Performance Management Reporting White Paper Released by MSF



A Performance Management Reporting White Paper (News - Alert) has been released by the MultiService Forum or MSF. The organization’s findings on end-to-end Performance Interoperability Test Event or P-IOT have been outlined in the White Paper. The P-IOT Event was held from November 8-19, 2010 at the U.S. Government’s National Communications System’s or NCS eXperimental Testbed Environment laboratory.

The ability of Session Border Gateways or SBGs to correctly handle priority traffic was evaluated by the P-IOT 2010. The ability of SBGs to report performance management metrics at both the User-to-Network interface and the Network-to-Network interface or NNI was also evaluated. Analysis of the metrics was conducted to ensure whether the quality of the end-to-end connection can be accurately predicted by the information. The analysis was also conducted to find if the metrics could be used to isolate network faults.

In a release, Frank Suraci, NCS program manager for GETS and WPS said, “The ability to reliably provide quality of service is important for all communications, but it is especially crucial for priority and emergency services.”

According to Suraci, management reporting interfaces under varying load conditions for voice, video, and data sessions can be enabled by testing. The behavior of SBGs under load conditions can be evaluated by the organization with testing. The handling of priority and non-priority/normal sessions can be also specifically investigated by the organization with testing.
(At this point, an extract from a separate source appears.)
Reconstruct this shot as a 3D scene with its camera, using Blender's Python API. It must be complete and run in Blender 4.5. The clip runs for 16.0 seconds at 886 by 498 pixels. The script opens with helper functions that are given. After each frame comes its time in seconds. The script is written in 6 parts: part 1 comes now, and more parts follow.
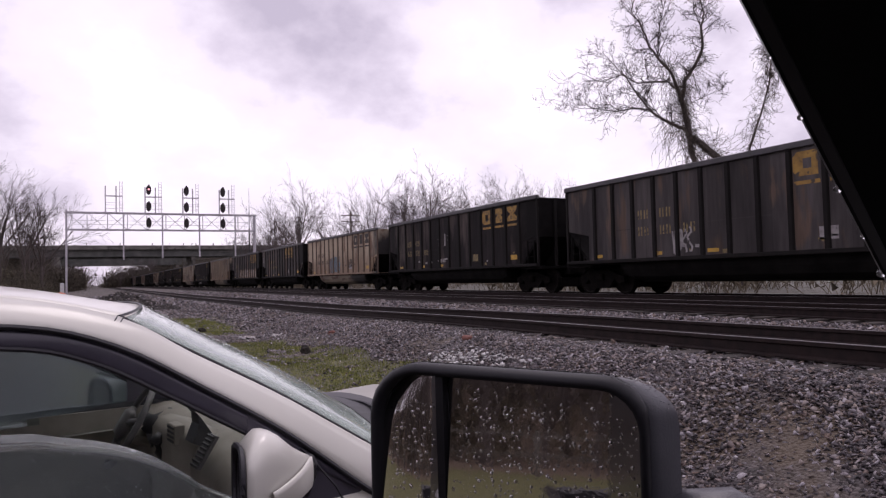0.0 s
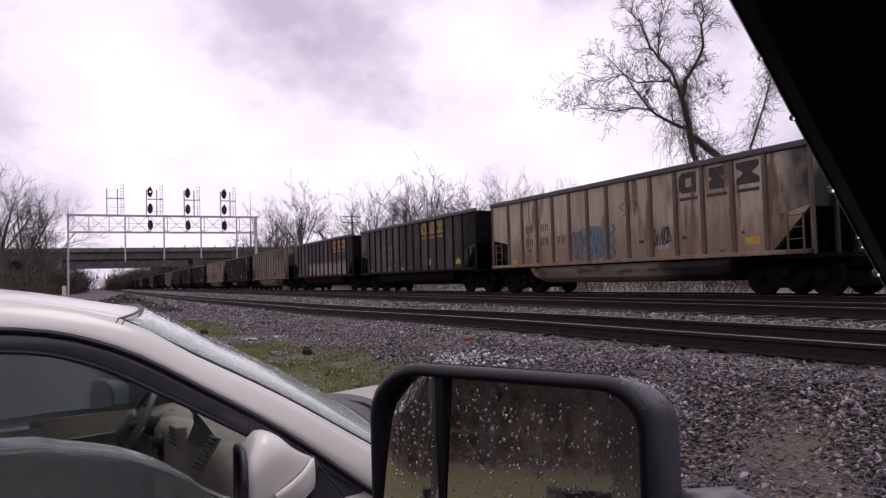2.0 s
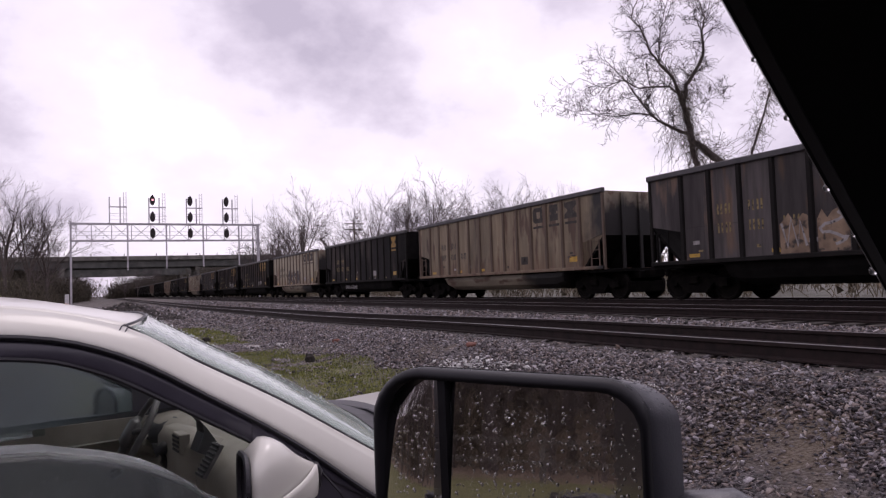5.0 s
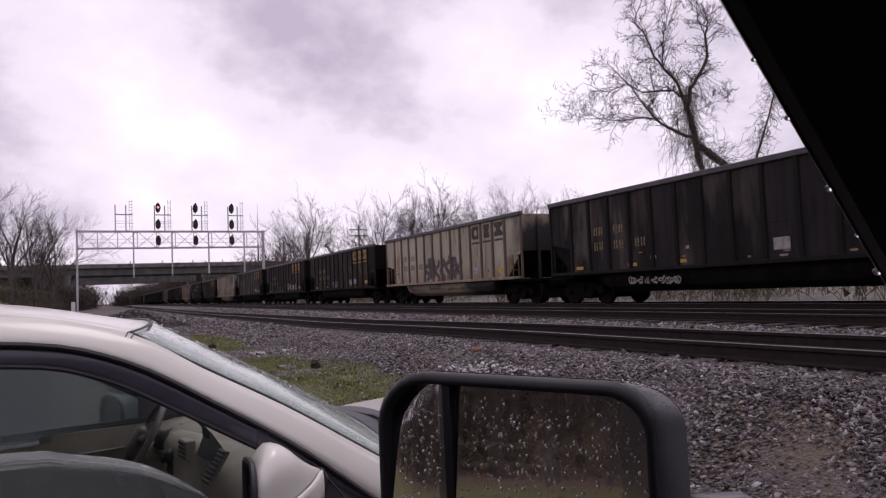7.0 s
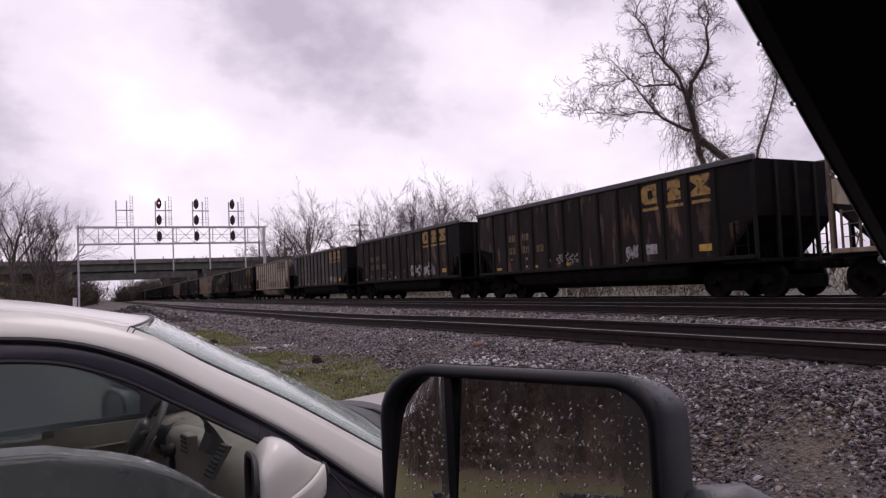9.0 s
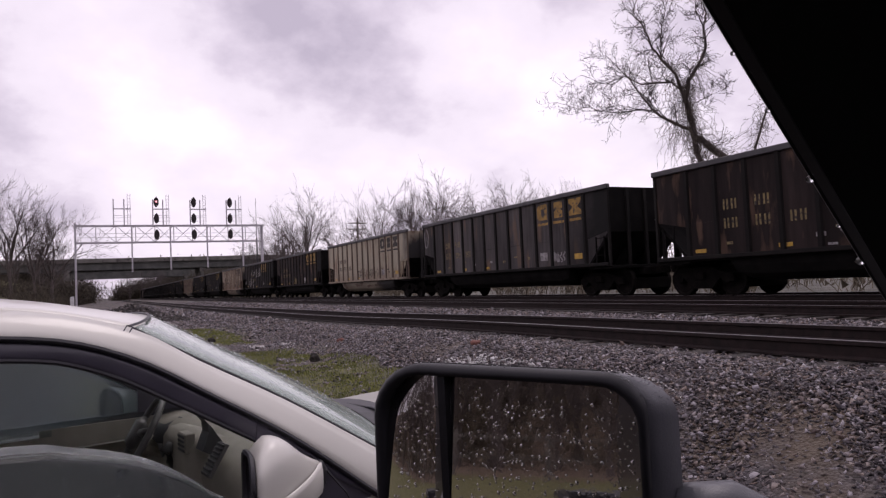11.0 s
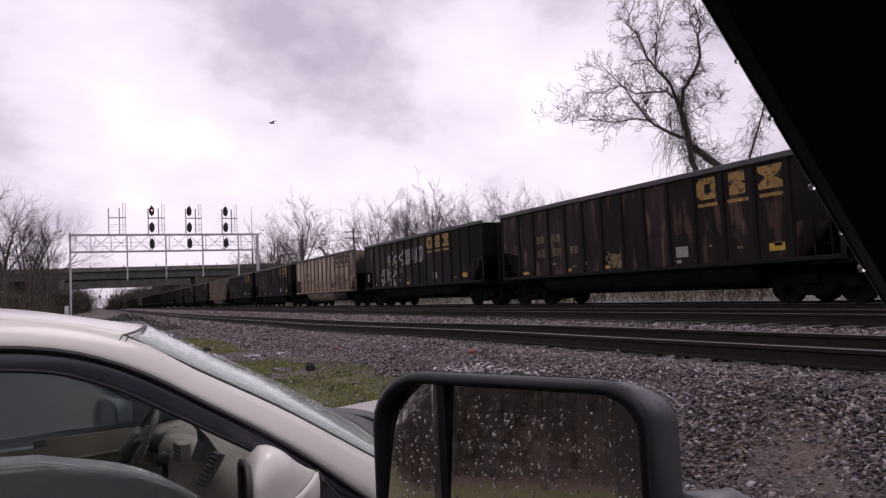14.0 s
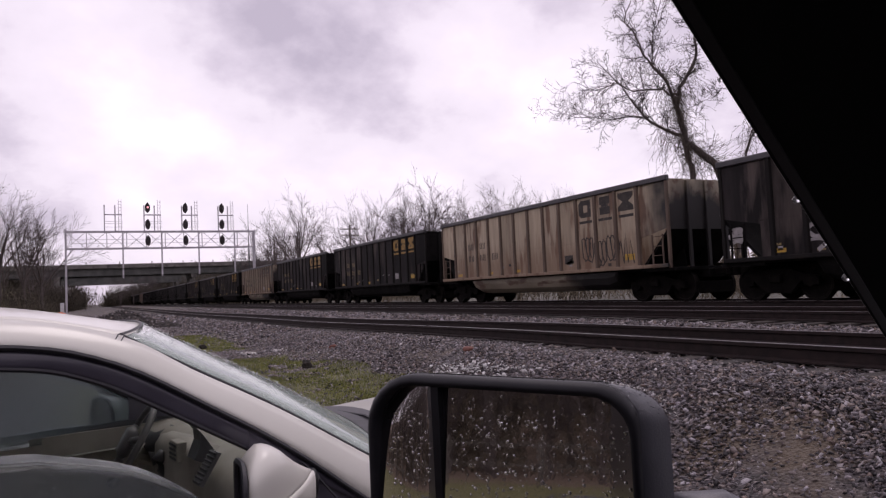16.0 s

In a release, Jim McEachern, president of MSF said, “The importance of interoperability testing is widely recognized by the industry. The IP-NNI in particular is emerging as a key area to enable circuit-to-packet network transformation. The MSF interoperability testing will help vendors improve products, allow service providers to accelerate service deployment, and the MSF to identify standards shortfalls and communicate them to the appropriate standards development organizations.”

SBG functionality and performance management reporting were evaluated by the P-IOT 2010 Event within a single network domain and across two domains. The QoS Key Performance Indicators as defined by the i3 Forum were calculated with the metrics provided by the SBGs. This was done to see if Service Level Agreements between carriers at the SBG’s NNI could be verified with the information provided by one SBG.